Decc permanent secretary Stephen Lovegrove on the Energy Bill, climate change – and a weakness for gangster films
With the end of 2015 in sight, we asked Whitehall's top officials to review the year, set out their priorities for 2016 – and shed some light on their festive plans. Stephen Lovegrove, permanent secretary of the Department of Energy and Climate Change (Decc), takes part in our biggest-ever perm secs' round-up series...
How did you tackle the biggest challenges facing your organisation in 2015?
Election years always present a challenge for government departments. First, preparing for all eventualities, and second, working to bed in new ministers – in our case from a different party – and acting to deliver manifesto commitments. In the Department of Energy and Climate Change we have moved swiftly to do just that.
The Energy Bill before parliament delivers on the Wood Review into the future of the North Sea. It establishes the Oil and Gas Authority as an independent regulator and transfers the powers required to fulfil their principal objective of maximising economic recovery from the UK continental shelf.
The bill also implements the government’s manifesto commitment to end new subsidies for onshore wind and ensure local people have the final say as part of the planning process. Onshore wind has deployed very successfully to date and we are on course to meet our planned range by 2020. These changes ensure that policy costs that fall on consumer bills are controlled, funding for other less-mature renewables isn’t swallowed up, and we meet our objective of generating 30% of Britain’s electricity from renewable sources by 2020.
Over the last year, we have been acting to ensure that the UK’s future energy mix is diverse and resilient. This includes moving forward with shale gas exploration and the historic deal signed in October during the Chinese state visit for a new nuclear power station at Hinkley Point. The Capacity Market is now up and running, and alongside the balancing measures agreed with Ofgem and National Grid, electricity margins remain manageable. All of this was woven together in the secretary of state’s recent speech on energy policy, which has set the framework from here on in.
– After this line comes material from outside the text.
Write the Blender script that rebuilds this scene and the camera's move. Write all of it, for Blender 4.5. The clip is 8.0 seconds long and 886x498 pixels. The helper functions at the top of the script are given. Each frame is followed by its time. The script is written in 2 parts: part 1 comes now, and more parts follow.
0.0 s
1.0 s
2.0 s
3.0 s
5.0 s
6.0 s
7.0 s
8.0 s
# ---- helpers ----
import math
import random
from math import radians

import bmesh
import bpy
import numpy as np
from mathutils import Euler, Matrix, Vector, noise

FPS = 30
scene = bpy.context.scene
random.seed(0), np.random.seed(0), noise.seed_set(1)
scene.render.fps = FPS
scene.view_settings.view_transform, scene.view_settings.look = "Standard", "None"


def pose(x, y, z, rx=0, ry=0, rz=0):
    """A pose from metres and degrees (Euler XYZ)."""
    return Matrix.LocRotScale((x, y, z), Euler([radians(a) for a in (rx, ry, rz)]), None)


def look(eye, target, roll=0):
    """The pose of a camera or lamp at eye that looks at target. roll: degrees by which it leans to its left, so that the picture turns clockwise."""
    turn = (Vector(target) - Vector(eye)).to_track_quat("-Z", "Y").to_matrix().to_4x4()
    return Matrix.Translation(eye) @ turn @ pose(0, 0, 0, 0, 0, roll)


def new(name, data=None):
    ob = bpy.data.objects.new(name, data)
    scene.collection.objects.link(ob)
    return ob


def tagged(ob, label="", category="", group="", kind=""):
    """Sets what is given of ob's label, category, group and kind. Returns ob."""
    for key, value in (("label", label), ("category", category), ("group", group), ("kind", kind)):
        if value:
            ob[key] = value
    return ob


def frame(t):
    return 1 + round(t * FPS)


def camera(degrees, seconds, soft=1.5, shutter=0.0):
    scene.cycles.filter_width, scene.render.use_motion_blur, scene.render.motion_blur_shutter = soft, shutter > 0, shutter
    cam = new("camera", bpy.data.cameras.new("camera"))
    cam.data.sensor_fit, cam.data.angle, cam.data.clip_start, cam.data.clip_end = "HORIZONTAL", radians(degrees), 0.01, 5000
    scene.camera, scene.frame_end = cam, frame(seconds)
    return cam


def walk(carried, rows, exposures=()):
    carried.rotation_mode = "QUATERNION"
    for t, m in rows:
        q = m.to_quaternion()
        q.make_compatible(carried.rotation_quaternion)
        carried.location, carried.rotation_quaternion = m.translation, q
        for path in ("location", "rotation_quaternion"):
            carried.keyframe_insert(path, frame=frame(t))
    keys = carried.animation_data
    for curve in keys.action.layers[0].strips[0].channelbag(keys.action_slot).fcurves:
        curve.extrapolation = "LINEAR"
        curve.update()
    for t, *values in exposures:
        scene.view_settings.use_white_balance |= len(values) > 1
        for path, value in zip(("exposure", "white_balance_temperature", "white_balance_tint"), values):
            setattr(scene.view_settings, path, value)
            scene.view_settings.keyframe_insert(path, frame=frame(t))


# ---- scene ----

This is also a big year for our international efforts to agree a global treaty to limit climate change. This has required a truly cross-government effort to ensure that we approach Paris with the best chance of landing a deal that meets the needs of our own economic and national security, as well as the future of the planet.
What are your department’s top priorities in the year ahead?
Energy security will remain the department’s top priority, and we will be seeking to encourage investment in the nation’s energy infrastructure, particularly in new gas fired power stations and new offshore wind.
The report of the Competition and Markets Authority into the energy markets due in April next year is also likely to drive a new wave of supply market reform and will help the department meet our determination to make sure consumers are treated fairly. We’ll need to make faster progress on decarbonising heat and transport in the future too – those areas will be a real focus with colleagues across Whitehall.
We will also be working hard on the government’s plans to meet the fourth and fifth Carbon Budgets, in line with our responsibilities under the 2008 Climate Change Act.
What film do you hope to watch over the festive period – and what’s the best game to play with the family on Christmas Day?
I have a lamentable weakness for gangster films, shared by no-one in my family, so a solo trip to Johnny Depp’s Black Mass may be on the cards. As for games, it’s got to be the Hat Game, in which you have a minute to get teammates to guess the name of a famous person written on pieces of paper drawn from said hat. The rules during all three rounds of it (describing the famous person first without using proper nouns, secondly using only one word, and thirdly only through mime) will be pedantically enforced.